El papel que lo convirtió en el intelectual más influyente en la economía y en la sociedad del siglo XX, se le otorgó la Administración de Franklin Delano Roosvelt implementando sus políticas de estímulo de la demanda y también permitiéndole una participación estelar en la Conferencia de Bretton Woods, en la que se crearon las bases y las instituciones como el FMI o el Banco Mundial que han dado soporte a estos setenta años de paz y prosperidad.

Fue sin duda el keynesianismo en su versión más moderada, representada por economistas de la escuela de Paul Samuelson, los que permitieron reaccionar a la crisis financiera de 2009 en Estados Unidos con un estímulo keynesiano de 700.000 millones de dólares, de los que Barack Obama dispuso al inicio de su presidencia para evitar el colapso económico del país. Al contrario que la Europa de Merkel, todavía apegada a las teorías de la escuela austríaca, defensora a ultranza de los presupuestos equilibrados, de utilizar el desempleo como factor deflacionario de la economía y del aumento de las exportaciones como estímulo a la recuperación, como vimos en el caso de España, Portugal, Italia y, sobre todo, Grecia.

De hecho, las economías de estos países salieron mucho más competitivas y saneadas de la Gran Crisis, pero a costa de enormes sufrimientos que ahora no parecen ser necesarios.

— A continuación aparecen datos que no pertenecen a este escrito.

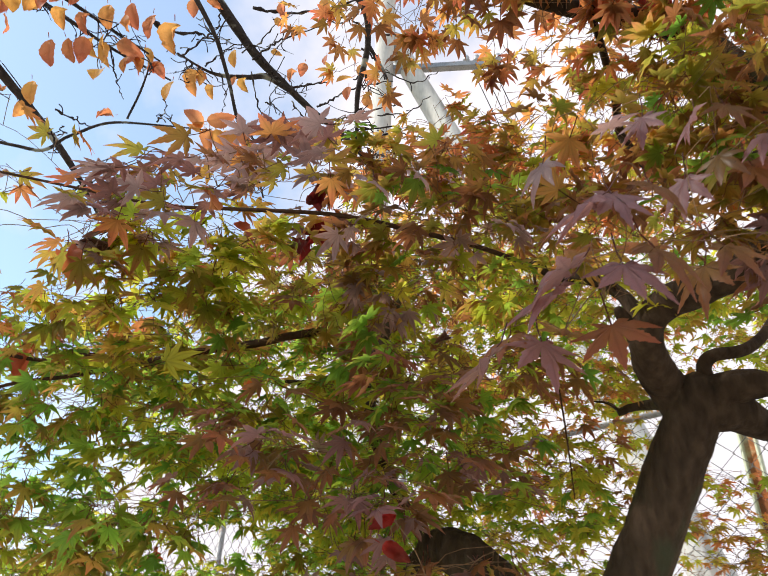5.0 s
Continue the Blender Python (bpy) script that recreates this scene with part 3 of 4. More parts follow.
near_rng, NEAR_JOINTS = random.Random(5), []
near_leaf((-0.017, 0.660, 1.855), (-0.071, 0.656, 1.824), -12, "mauve")
near_leaf((0.001, 0.670, 1.871), (0.011, 0.643, 1.821), 10, "mauve")
near_leaf((0.045, 0.700, 1.902), (0.054, 0.669, 1.858), -8, "russet")
near_leaf((-0.044, 0.660, 1.791), (-0.087, 0.626, 1.767), 15, "mauve")
near_leaf((-0.051, 0.680, 1.786), (-0.114, 0.683, 1.750), -20, "mauve")
near_leaf((-0.005, 0.650, 1.787), (-0.001, 0.614, 1.737), 5, "mauve")
near_leaf((0.023, 0.660, 1.807), (0.051, 0.634, 1.758), 12, "russet")
near_leaf((-0.026, 0.720, 1.838), (-0.048, 0.675, 1.832), 20, "russet")
near_leaf((0.037, 0.720, 1.845), (0.004, 0.682, 1.841), -15, "russet")
near_leaf((-0.108, 0.670, 1.723), (-0.149, 0.651, 1.682), 8, "mauve")
near_leaf((-0.064, 0.720, 1.758), (-0.053, 0.683, 1.706), -6, "mauve")
near_leaf((-0.091, 0.740, 1.771), (-0.105, 0.700, 1.745), 15, "russet")
near_leaf((-0.010, 0.700, 1.761), (-0.014, 0.662, 1.710), 14, "russet")
near_leaf((-0.040, 0.750, 1.780), (-0.045, 0.701, 1.771), -20, "russet")
near_leaf((0.079, 0.720, 1.825), (0.056, 0.699, 1.779), -10, "russet")
near_leaf((0.100, 0.720, 1.845), (0.116, 0.684, 1.803), 10, "russet")
near_leaf((0.123, 0.630, 1.712), (0.082, 0.607, 1.702), -10, "mauve")
near_leaf((0.117, 0.640, 1.697), (0.069, 0.637, 1.680), 6, "mauve")
near_leaf((0.134, 0.640, 1.685), (0.125, 0.612, 1.647), -4, "mauve")
near_leaf((0.127, 0.640, 1.792), (0.122, 0.615, 1.753), -12, "mauve")
near_leaf((0.162, 0.600, 1.720), (0.137, 0.577, 1.686), 10, "mauve")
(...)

Probablemente, en esta ocasión, Angela Merkel, con unas instituciones europeas mucho más coherentes después de la salida de los siempre problemáticos británicos, haya reflexionado sobre la más famosa y enigmática frase de Keynes, que a la pregunta de un asistente a una de sus conferencias sobre los efectos inflacionarios a largo plazo del gasto público y una política de bajos tipos de interés, respondió: «A largo plazo, todos muertos».